• [What the task requires]
Start at the line containing "for path, value", stop at the line containing "scene.view_settings.keyframe_insert(path, frame=frame(t))", and set down every line in that stretch exactly as written, and nothing else.

• [Data provided]
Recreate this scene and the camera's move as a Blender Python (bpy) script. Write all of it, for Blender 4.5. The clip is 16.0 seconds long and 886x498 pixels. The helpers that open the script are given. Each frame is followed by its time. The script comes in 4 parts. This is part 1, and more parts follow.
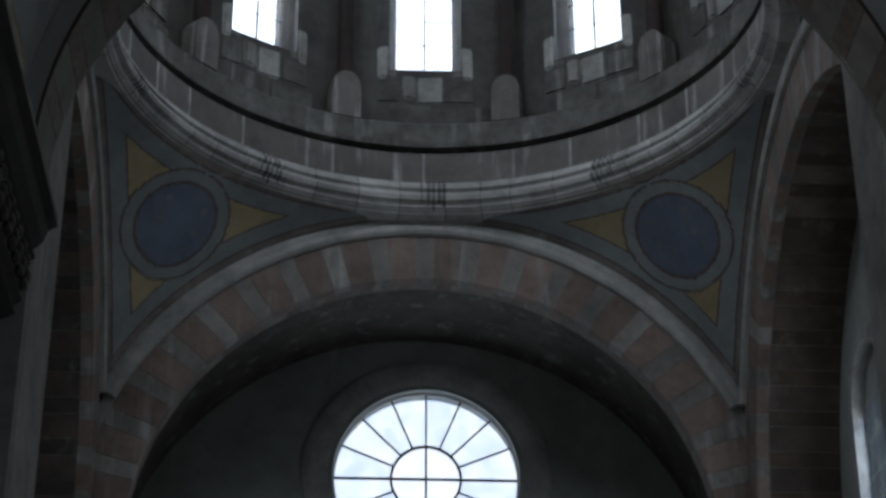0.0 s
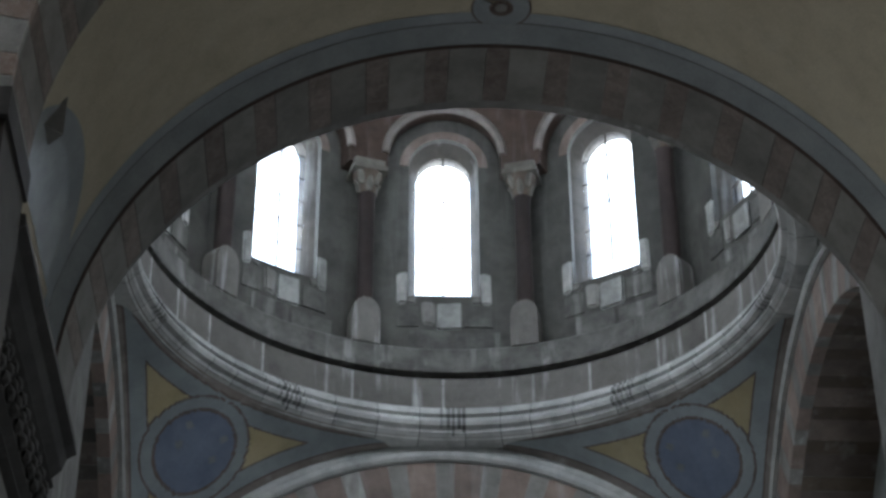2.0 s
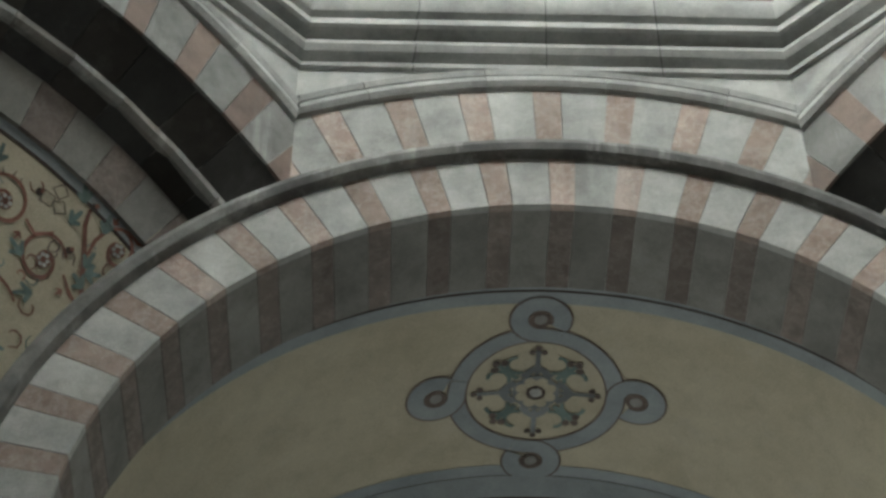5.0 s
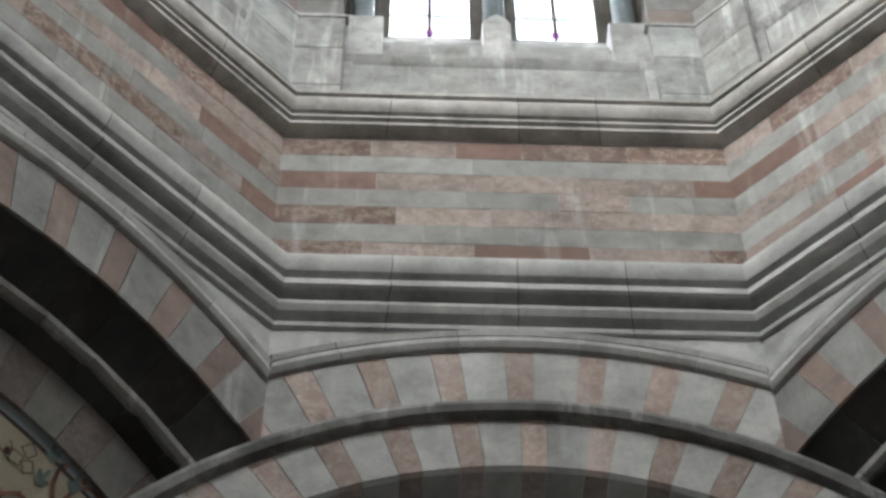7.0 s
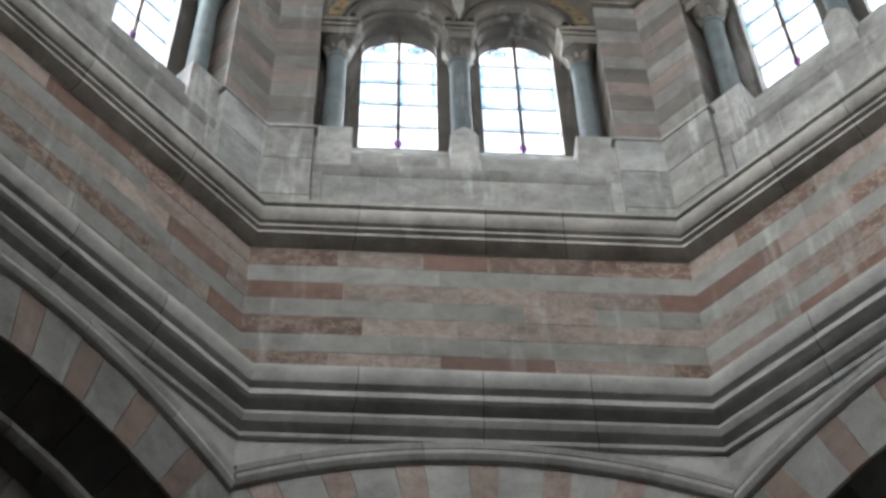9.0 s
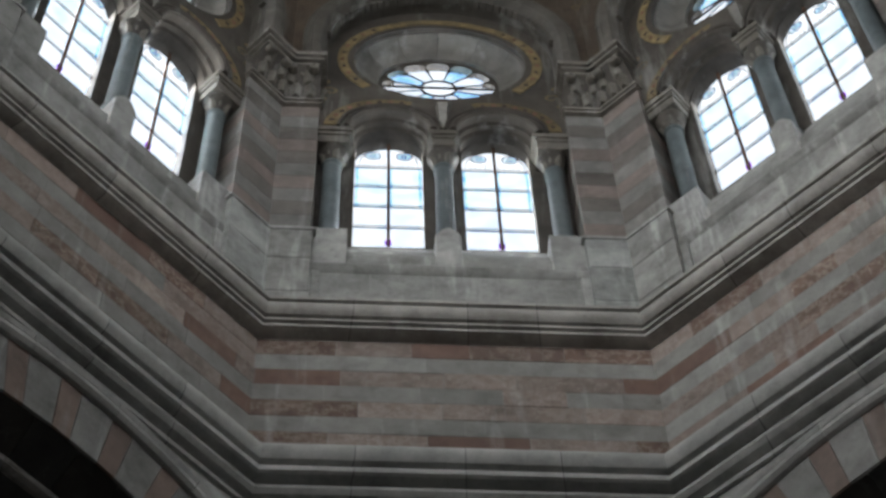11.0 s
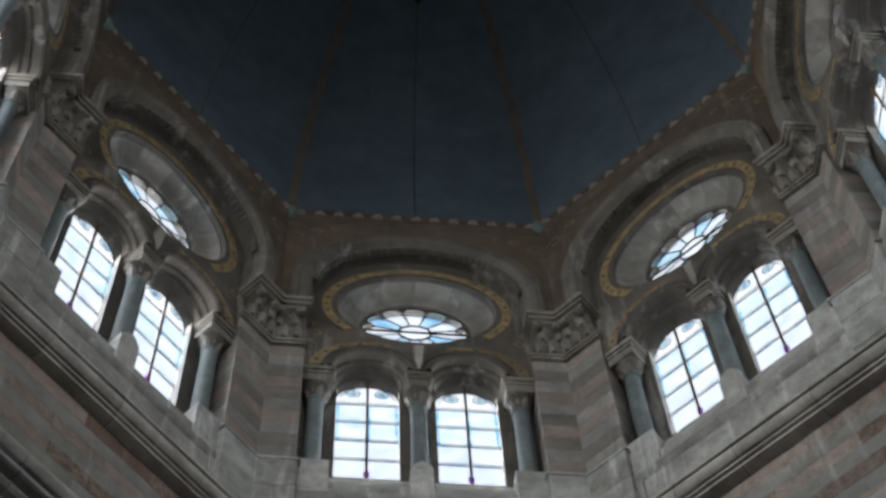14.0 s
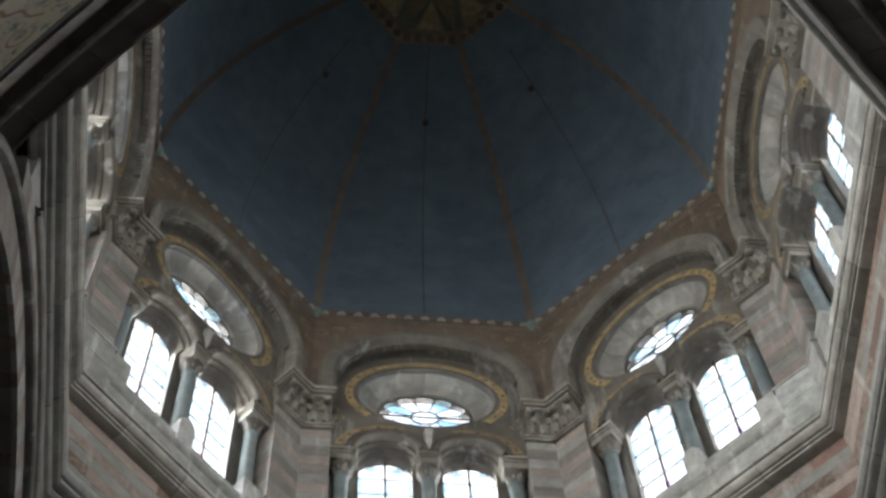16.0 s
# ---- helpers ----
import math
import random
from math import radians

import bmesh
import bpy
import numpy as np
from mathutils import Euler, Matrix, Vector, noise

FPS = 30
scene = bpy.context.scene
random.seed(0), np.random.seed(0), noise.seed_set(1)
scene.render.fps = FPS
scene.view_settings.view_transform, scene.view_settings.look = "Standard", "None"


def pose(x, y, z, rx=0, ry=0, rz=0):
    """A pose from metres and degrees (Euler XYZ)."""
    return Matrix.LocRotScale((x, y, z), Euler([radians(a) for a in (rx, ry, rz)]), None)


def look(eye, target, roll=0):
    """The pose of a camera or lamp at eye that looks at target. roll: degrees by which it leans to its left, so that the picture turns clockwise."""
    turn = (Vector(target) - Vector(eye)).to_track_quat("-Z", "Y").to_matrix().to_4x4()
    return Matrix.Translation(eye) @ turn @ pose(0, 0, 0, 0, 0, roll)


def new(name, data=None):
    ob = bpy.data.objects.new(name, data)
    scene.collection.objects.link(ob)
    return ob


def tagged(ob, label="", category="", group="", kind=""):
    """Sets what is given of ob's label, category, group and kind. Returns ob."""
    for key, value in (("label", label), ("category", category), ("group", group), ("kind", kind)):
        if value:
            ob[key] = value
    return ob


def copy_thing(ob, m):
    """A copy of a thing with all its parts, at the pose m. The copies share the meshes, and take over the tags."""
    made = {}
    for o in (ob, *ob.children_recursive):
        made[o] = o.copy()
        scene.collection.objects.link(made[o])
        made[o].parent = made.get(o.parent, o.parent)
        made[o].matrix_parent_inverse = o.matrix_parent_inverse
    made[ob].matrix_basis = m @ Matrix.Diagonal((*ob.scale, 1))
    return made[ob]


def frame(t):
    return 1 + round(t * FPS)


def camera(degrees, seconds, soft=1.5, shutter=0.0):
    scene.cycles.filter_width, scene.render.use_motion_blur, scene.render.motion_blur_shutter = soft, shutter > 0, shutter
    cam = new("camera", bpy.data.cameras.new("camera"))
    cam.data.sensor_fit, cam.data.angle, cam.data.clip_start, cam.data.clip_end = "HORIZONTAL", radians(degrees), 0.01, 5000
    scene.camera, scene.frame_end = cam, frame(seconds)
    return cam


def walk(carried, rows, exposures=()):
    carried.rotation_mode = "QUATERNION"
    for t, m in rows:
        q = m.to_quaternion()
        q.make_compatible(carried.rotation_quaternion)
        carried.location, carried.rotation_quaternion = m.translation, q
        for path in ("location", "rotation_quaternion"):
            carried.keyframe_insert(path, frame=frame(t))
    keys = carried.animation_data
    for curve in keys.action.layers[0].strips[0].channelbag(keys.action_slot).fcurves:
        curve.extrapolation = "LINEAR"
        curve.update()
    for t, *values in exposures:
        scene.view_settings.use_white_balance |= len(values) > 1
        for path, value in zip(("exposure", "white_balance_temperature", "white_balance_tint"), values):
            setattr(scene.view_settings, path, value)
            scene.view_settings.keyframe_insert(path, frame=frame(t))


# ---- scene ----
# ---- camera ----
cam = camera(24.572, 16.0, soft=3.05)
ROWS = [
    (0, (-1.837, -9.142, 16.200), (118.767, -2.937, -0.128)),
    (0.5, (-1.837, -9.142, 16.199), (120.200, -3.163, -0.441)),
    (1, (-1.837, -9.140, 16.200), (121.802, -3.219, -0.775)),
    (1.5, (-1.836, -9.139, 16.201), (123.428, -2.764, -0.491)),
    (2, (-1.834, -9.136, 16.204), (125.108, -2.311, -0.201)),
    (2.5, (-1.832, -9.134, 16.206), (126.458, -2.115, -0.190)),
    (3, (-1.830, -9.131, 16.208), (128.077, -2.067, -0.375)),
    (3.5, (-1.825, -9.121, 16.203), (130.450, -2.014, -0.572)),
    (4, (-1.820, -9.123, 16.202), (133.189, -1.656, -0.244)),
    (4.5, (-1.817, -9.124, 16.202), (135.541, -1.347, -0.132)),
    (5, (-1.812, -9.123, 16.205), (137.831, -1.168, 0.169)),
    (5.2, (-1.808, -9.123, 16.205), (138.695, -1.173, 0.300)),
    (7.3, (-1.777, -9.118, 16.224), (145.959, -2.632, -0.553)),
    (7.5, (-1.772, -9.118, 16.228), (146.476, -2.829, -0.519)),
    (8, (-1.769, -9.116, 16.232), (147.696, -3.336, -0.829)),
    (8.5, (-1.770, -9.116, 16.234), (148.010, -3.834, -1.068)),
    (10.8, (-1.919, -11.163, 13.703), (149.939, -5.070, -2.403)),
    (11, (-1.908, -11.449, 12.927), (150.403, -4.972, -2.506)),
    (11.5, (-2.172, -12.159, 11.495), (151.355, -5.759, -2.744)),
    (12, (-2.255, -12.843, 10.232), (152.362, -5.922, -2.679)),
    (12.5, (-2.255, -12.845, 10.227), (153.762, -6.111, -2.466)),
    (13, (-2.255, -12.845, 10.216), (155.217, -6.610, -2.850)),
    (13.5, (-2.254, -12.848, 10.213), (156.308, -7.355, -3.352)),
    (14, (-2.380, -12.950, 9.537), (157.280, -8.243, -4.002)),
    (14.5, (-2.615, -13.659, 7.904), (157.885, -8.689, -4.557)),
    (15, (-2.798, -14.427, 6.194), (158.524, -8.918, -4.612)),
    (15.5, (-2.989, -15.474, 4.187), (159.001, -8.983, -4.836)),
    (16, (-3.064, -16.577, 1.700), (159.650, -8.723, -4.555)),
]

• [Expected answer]
        for path, value in zip(("exposure", "white_balance_temperature", "white_balance_tint"), values):
            setattr(scene.view_settings, path, value)
            scene.view_settings.keyframe_insert(path, frame=frame(t))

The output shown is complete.